Nunca he visto llorar a un gato. Si he de ser sincero, a ningún animal salvo al ser humano. No tengo capacidad para indagar en las cualidades internas de los animales ni en las secuencias químicas que sus cuerpos producen, pero tengo para mí que este fenómeno del llanto es uno de los que nos diferencian del resto de los ejemplares de la especie. Por cierto, y solo a título de curiosidad -o no-, me reconozco como un llorón, un lágrima fácil y un ser emocionable a nada que alguna contemplación se me ponga a tiro.
Parece que el llanto no es más que la expresión física de un dolor, sea este externo o interno. No sé cómo se podría defender razonablemente lo contrario. Pero esa expresión solo se produce después de sentir el dolor, no se trata de una reacción inmediata sino que es la consecuencia de pasar por la criba el sentimiento de dolor. Algo siento en mi cuerpo antes de ponerme a llorar, y algo siento antes de emocionarme con algún fenómeno externo a mí.

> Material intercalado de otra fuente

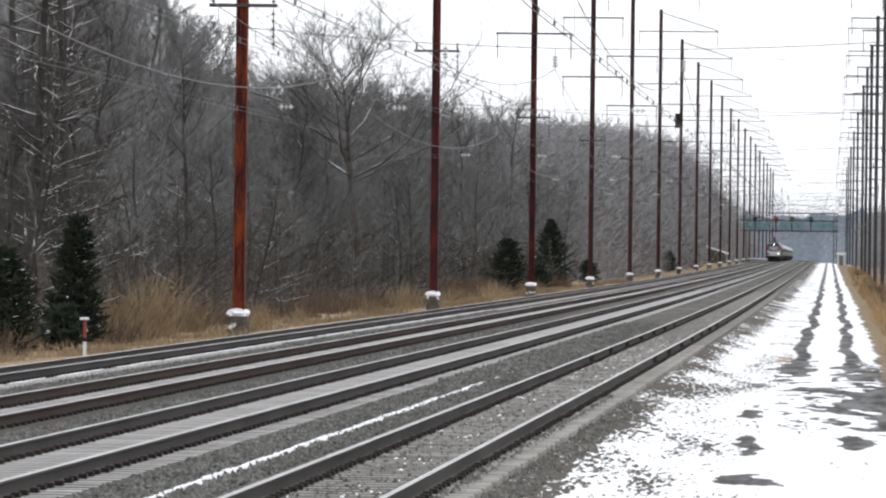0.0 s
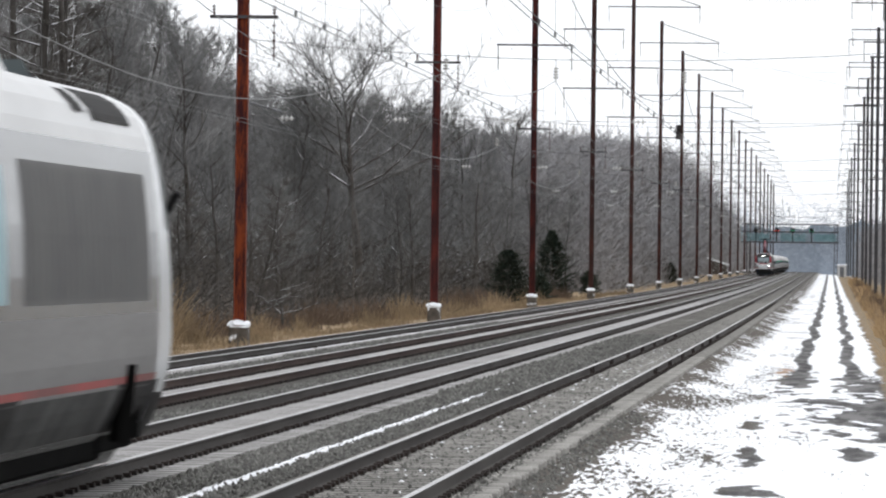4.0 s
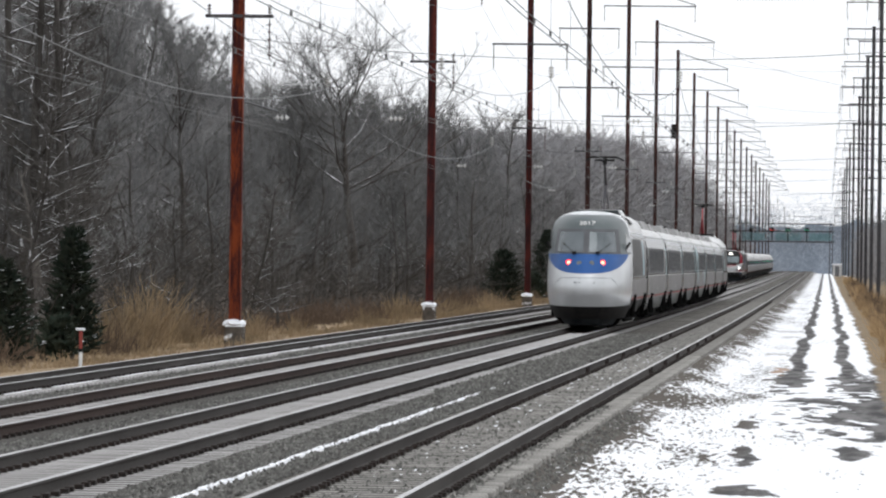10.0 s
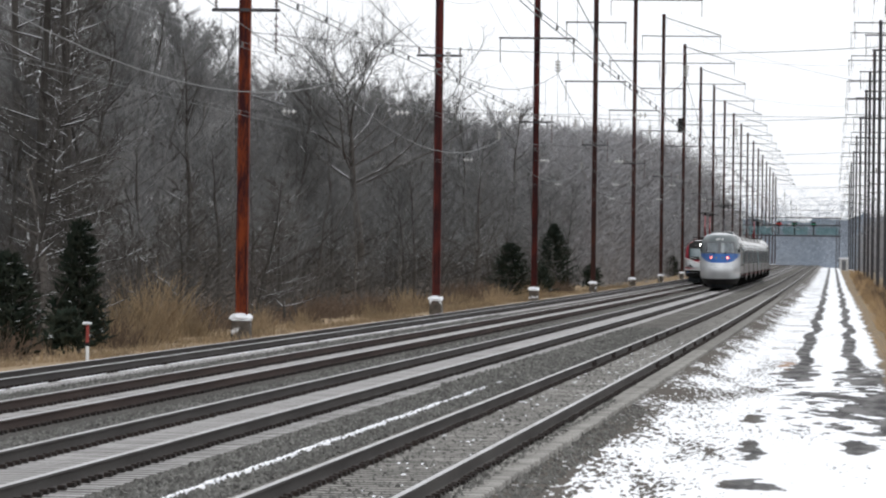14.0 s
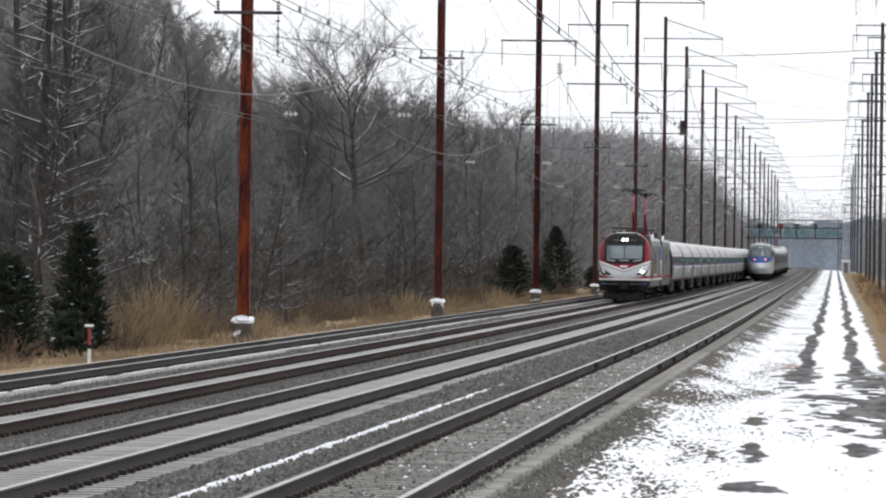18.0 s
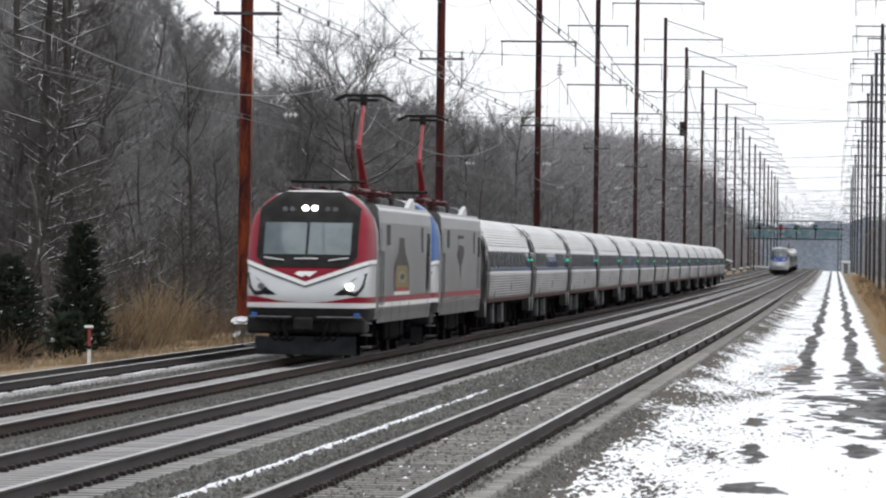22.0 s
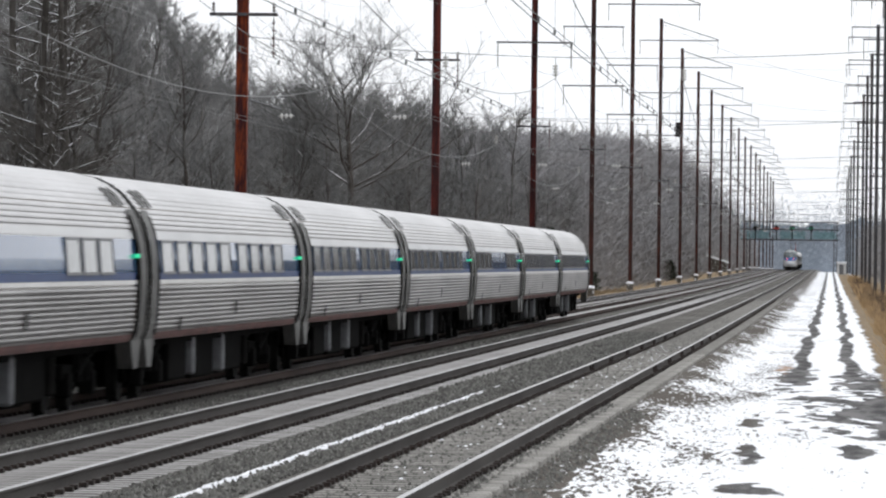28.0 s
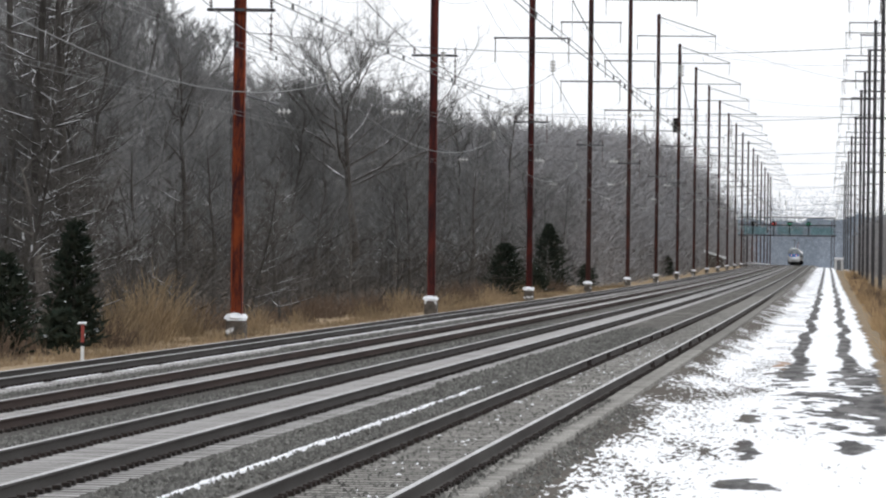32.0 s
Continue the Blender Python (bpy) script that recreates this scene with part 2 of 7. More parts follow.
def track_ground():
    """Ballast, snow and dry grass, by the distance from the track and along it (kept in the sheet's UV map, in metres / 100)."""
    m = bpy.data.materials.new("lineside_ground")
    m.use_nodes = True
    n, l = m.node_tree.nodes, m.node_tree.links
    b = n["Principled BSDF"]
    b.inputs["Roughness"].default_value = 0.9
    b.inputs["Specular IOR Level"].default_value = 0.15
    uv = n.new("ShaderNodeUVMap")
    sep = n.new("ShaderNodeSeparateXYZ")
    l.new(uv.outputs["UV"], sep.inputs[0])
    geo = n.new("ShaderNodeNewGeometry")

    def math2(op, a, c=None, d=None):
        k = n.new("ShaderNodeMath")
        k.operation = op
        for i, v in enumerate((a, c, d)):
            if v is None:
                continue
            if isinstance(v, (int, float)):
                k.inputs[i].default_value = v
            else:
                l.new(v, k.inputs[i])
        return k.outputs[0]

    def noise_at(scale, detail=4, stretch=(1, 1, 1)):
        mp = n.new("ShaderNodeMapping")
        mp.inputs["Scale"].default_value = stretch
        l.new(geo.outputs["Position"], mp.inputs["Vector"])
        t = n.new("ShaderNodeTexNoise")
        t.inputs["Scale"].default_value, t.inputs["Detail"].default_value = scale, detail
        l.new(mp.outputs["Vector"], t.inputs["Vector"])
        return t.outputs["Fac"]

    def step(v, lo, hi):
        k = n.new("ShaderNodeMapRange")
        k.interpolation_type = "SMOOTHSTEP"
        k.inputs["From Min"].default_value, k.inputs["From Max"].default_value = lo, hi
        l.new(v, k.inputs["Value"])
        return k.outputs["Result"]

    def blend(f, a, c):
        k = n.new("ShaderNodeMix")
        k.data_type = "RGBA"
        for key, v in (("Factor", f), ("A", a), ("B", c)):
            if isinstance(v, tuple):
                k.inputs[key].default_value = (*v, 1)
            else:
                l.new(v, k.inputs[key])
        return k.outputs["Result"]

    lat = math2("MULTIPLY", sep.outputs["X"], 100)
    along = math2("MULTIPLY", sep.outputs["Y"], 100)
    # ballast: stones as cells, with dust
    cell = n.new("ShaderNodeTexVoronoi")
    cell.inputs["Scale"].default_value = 17
    l.new(geo.outputs["Position"], cell.inputs["Vector"])
    grey = n.new("ShaderNodeSeparateColor")
    l.new(cell.outputs["Color"], grey.inputs[0])
    stones = blend(grey.outputs[0], (0.10, 0.094, 0.086), (0.26, 0.248, 0.23))
    stones = blend(step(cell.outputs["Distance"], 0.25, 0.6), stones, (0.06, 0.056, 0.052))
    dust = noise_at(0.35, 5, (2, 0.25, 1))
    stones = blend(math2("MULTIPLY", step(dust, 0.45, 0.75), 0.5), stones, (0.28, 0.27, 0.255))
    mottle = step(noise_at(6.5, 4, (1.0, 0.07, 1)), 0.38, 0.60)
    stones = blend(math2("MULTIPLY", mottle, 0.55), stones, (0.075, 0.07, 0.062))
    for mid in (16.50, 12.85, 9.32, 5.214):
        off = math2("ABSOLUTE", math2("ADD", lat, mid))
        stones = blend(math2("MULTIPLY", math2("SUBTRACT", 1.0, step(off, 1.2, 1.4)), 0.75), stones, (0.05, 0.047, 0.043))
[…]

Me parece que si habláramos un poco en serio de esta expresión, exclusivamente humana, lo deberíamos hacer con un poco de seriedad pues, en el fondo, nuestra vida no es más que la continua superación de fenómenos dolorosos. El dolor termina siendo así fuente inexcusable de vida.
Seguramente tanto el llanto sobre un dolor personal como el que se produce por un dolor ajeno se desarrollen de la misma manera. En estas breves líneas me interesa el que procede del exterior, el que me provoca conmoción y llanto desde un suceso que no tiene como representante a mi cuerpo, pero creo que las consideraciones se podrían aplicar a cualquier tipo.
¿Cuál es la situación anímica del que llora? Tal vez se parezca a esta. Ante el sentimiento de dolor, nos reconocemos en la debilidad, y, en esa debilidad, sentimos piedad de nosotros mismos, nos compadecemos y hacemos representación de esa compasión en el fenómeno del lloro. Hay, creo, siempre un reconocimiento de debilidad y un fuerte sentimiento de piedad por nosotros mismos. De hecho, el lloro es siempre un desahogo físico y, sobre todo, emocional.
Cuando alcanzamos la posibilidad de situarnos en el lugar del otro, cuando entendemos que su estado de debilidad podría ser la nuestra, cuando reconocemos que el dolor es sentimiento universal, aunque tenga concreción individual, entonces volvemos a realizar el mismo proceso, ahora desde una sublimación de ese sentimiento. Cualquier ejemplo nos podría dar claridad. Pensar en la situación de debilidad de un niño, imaginar una desgracia o la muerte de un ser querido o reconocer la situación de un grupo social claramente excluido por el hambre y la miseria rescatan imágenes suficientes y luminosas como para entender este proceso.
En el fondo, es como si quisiéramos compartir ese dolor propio con los otros y el de los otros con nosotros mismos. Hemos realizado un acto de los más sublimes que podamos imaginar: ponernos en el lugar de los demás.
No siempre el dolor tiene representación negativa. La esencia de un atardecer en una naturaleza determinada puede producir un dolor positivo y un lloro emocional. Creo que el proceso es el mismo y que es tan sublime un lloro como el otro.
Tal vez visto así el lloro no debería ser ni contenido ni desaprobado, sino reconocido como una manifestación reservada a los humanos y consecuencia de un proceso noble.
No sé si nuestra cultura ha favorecido mucho su expresión con aquello de que “los hombres no lloran” y frases de este tipo. Cada uno sabrá.
Por elegir un llanto, me quedo con el de un niño indefenso y con el que puede desencadenar en mí su situación.
Quizá la expresión eclesial “Ten piedad de mí” no estaría mal interpretada si la entendiéramos como “ponte en mi lugar”, “llora conmigo”, “comparte conmigo el dolor”.
Tal vez porque las personas lloran una a una, pero el dolor tiene esencia universal y debería afectarnos siempre un poco a todos. Tal vez.